* **What to work on**
Return each line of the records with nothing changed, pictures excepted.

* **Data for this task**
----

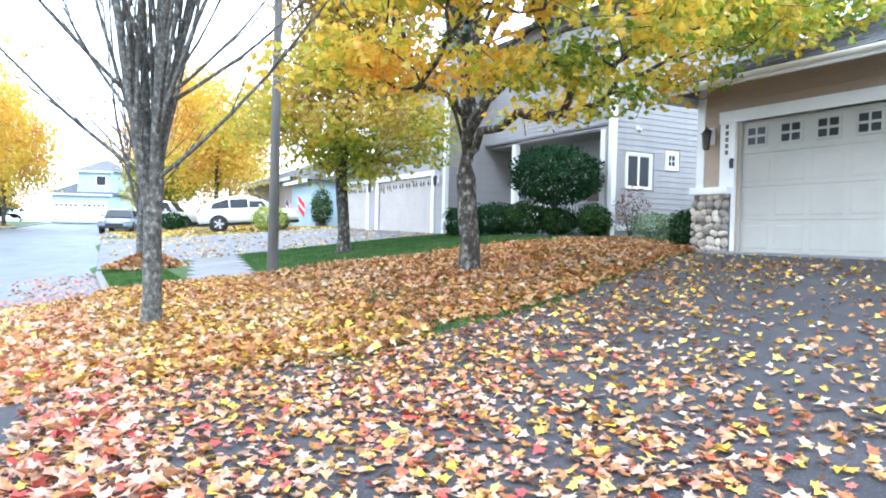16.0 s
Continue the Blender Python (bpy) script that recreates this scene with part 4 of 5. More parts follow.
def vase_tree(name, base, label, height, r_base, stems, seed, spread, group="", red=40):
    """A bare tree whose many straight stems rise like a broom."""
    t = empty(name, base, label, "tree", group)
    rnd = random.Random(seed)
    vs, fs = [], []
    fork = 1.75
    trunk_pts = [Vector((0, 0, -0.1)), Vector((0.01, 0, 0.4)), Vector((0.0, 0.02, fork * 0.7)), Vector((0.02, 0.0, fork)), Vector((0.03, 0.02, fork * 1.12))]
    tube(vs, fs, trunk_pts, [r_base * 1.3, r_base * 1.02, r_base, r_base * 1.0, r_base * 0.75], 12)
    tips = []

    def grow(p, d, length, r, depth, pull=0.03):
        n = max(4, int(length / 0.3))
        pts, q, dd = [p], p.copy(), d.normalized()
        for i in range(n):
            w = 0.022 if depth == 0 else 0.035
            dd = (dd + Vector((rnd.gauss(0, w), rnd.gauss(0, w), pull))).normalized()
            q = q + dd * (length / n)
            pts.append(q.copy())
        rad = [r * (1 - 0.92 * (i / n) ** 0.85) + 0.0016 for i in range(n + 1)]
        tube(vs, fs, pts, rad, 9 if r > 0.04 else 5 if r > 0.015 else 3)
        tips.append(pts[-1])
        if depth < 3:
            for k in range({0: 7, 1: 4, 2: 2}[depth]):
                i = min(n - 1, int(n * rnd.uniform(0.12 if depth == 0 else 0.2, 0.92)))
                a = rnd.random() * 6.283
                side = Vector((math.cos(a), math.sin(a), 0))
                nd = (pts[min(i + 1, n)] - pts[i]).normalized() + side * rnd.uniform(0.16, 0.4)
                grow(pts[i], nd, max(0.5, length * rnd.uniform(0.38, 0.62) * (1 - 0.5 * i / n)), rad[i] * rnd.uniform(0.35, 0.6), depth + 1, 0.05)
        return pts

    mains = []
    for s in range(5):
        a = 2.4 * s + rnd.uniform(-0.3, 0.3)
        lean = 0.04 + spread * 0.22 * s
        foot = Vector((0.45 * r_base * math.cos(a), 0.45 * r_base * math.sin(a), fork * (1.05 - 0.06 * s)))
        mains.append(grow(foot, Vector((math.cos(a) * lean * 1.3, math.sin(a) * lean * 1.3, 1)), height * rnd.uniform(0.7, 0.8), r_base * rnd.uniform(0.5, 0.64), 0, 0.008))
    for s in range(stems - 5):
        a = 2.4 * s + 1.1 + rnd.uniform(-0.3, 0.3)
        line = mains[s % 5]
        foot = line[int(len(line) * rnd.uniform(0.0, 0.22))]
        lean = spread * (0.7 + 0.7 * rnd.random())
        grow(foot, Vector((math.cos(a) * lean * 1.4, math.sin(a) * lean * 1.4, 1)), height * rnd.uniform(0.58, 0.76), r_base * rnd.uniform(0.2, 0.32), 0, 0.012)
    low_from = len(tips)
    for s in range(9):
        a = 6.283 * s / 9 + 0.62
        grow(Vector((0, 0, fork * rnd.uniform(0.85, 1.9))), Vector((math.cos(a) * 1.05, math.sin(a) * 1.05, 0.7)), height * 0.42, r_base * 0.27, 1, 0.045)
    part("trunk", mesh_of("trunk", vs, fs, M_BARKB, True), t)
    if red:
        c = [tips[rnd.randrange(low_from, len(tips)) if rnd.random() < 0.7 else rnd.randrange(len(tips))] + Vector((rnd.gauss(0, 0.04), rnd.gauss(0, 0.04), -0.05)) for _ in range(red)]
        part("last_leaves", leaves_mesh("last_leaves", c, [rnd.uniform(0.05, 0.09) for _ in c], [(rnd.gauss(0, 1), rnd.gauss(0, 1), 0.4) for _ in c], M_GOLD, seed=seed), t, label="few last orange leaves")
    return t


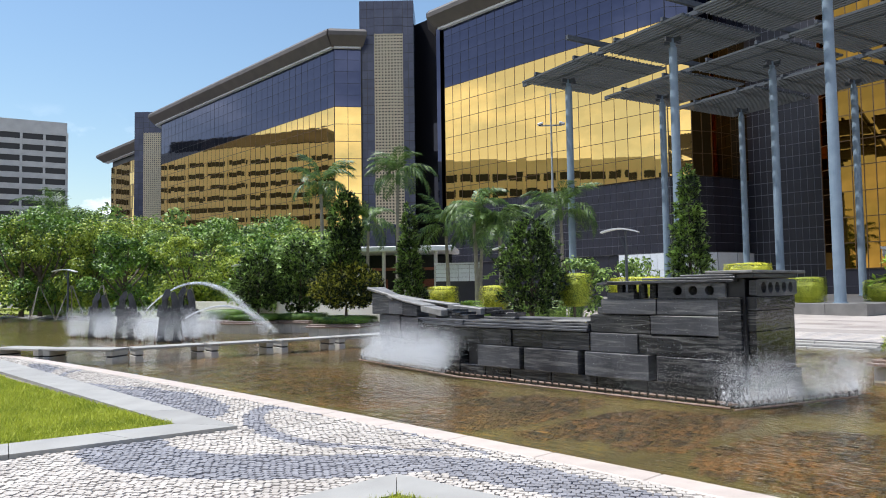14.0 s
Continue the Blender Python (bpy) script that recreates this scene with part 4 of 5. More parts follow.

----

* **Reply**
16.0 s
Continue the Blender Python (bpy) script that recreates this scene with part 4 of 5. More parts follow.
def vase_tree(name, base, label, height, r_base, stems, seed, spread, group="", red=40):
    """A bare tree whose many straight stems rise like a broom."""
    t = empty(name, base, label, "tree", group)
    rnd = random.Random(seed)
    vs, fs = [], []
    fork = 1.75
    trunk_pts = [Vector((0, 0, -0.1)), Vector((0.01, 0, 0.4)), Vector((0.0, 0.02, fork * 0.7)), Vector((0.02, 0.0, fork)), Vector((0.03, 0.02, fork * 1.12))]
    tube(vs, fs, trunk_pts, [r_base * 1.3, r_base * 1.02, r_base, r_base * 1.0, r_base * 0.75], 12)
    tips = []

    def grow(p, d, length, r, depth, pull=0.03):
        n = max(4, int(length / 0.3))
        pts, q, dd = [p], p.copy(), d.normalized()
        for i in range(n):
            w = 0.022 if depth == 0 else 0.035
            dd = (dd + Vector((rnd.gauss(0, w), rnd.gauss(0, w), pull))).normalized()
            q = q + dd * (length / n)
            pts.append(q.copy())
        rad = [r * (1 - 0.92 * (i / n) ** 0.85) + 0.0016 for i in range(n + 1)]
        tube(vs, fs, pts, rad, 9 if r > 0.04 else 5 if r > 0.015 else 3)
        tips.append(pts[-1])
        if depth < 3:
            for k in range({0: 7, 1: 4, 2: 2}[depth]):
                i = min(n - 1, int(n * rnd.uniform(0.12 if depth == 0 else 0.2, 0.92)))
                a = rnd.random() * 6.283
                side = Vector((math.cos(a), math.sin(a), 0))
                nd = (pts[min(i + 1, n)] - pts[i]).normalized() + side * rnd.uniform(0.16, 0.4)
                grow(pts[i], nd, max(0.5, length * rnd.uniform(0.38, 0.62) * (1 - 0.5 * i / n)), rad[i] * rnd.uniform(0.35, 0.6), depth + 1, 0.05)
        return pts

    mains = []
    for s in range(5):
        a = 2.4 * s + rnd.uniform(-0.3, 0.3)
        lean = 0.04 + spread * 0.22 * s
        foot = Vector((0.45 * r_base * math.cos(a), 0.45 * r_base * math.sin(a), fork * (1.05 - 0.06 * s)))
        mains.append(grow(foot, Vector((math.cos(a) * lean * 1.3, math.sin(a) * lean * 1.3, 1)), height * rnd.uniform(0.7, 0.8), r_base * rnd.uniform(0.5, 0.64), 0, 0.008))
    for s in range(stems - 5):
        a = 2.4 * s + 1.1 + rnd.uniform(-0.3, 0.3)
        line = mains[s % 5]
        foot = line[int(len(line) * rnd.uniform(0.0, 0.22))]
        lean = spread * (0.7 + 0.7 * rnd.random())
        grow(foot, Vector((math.cos(a) * lean * 1.4, math.sin(a) * lean * 1.4, 1)), height * rnd.uniform(0.58, 0.76), r_base * rnd.uniform(0.2, 0.32), 0, 0.012)
    low_from = len(tips)
    for s in range(9):
        a = 6.283 * s / 9 + 0.62
        grow(Vector((0, 0, fork * rnd.uniform(0.85, 1.9))), Vector((math.cos(a) * 1.05, math.sin(a) * 1.05, 0.7)), height * 0.42, r_base * 0.27, 1, 0.045)
    part("trunk", mesh_of("trunk", vs, fs, M_BARKB, True), t)
    if red:
        c = [tips[rnd.randrange(low_from, len(tips)) if rnd.random() < 0.7 else rnd.randrange(len(tips))] + Vector((rnd.gauss(0, 0.04), rnd.gauss(0, 0.04), -0.05)) for _ in range(red)]
        part("last_leaves", leaves_mesh("last_leaves", c, [rnd.uniform(0.05, 0.09) for _ in c], [(rnd.gauss(0, 1), rnd.gauss(0, 1), 0.4) for _ in c], M_GOLD, seed=seed), t, label="few last orange leaves")
    return t


14.0 s
Continue the Blender Python (bpy) script that recreates this scene with part 4 of 5. More parts follow.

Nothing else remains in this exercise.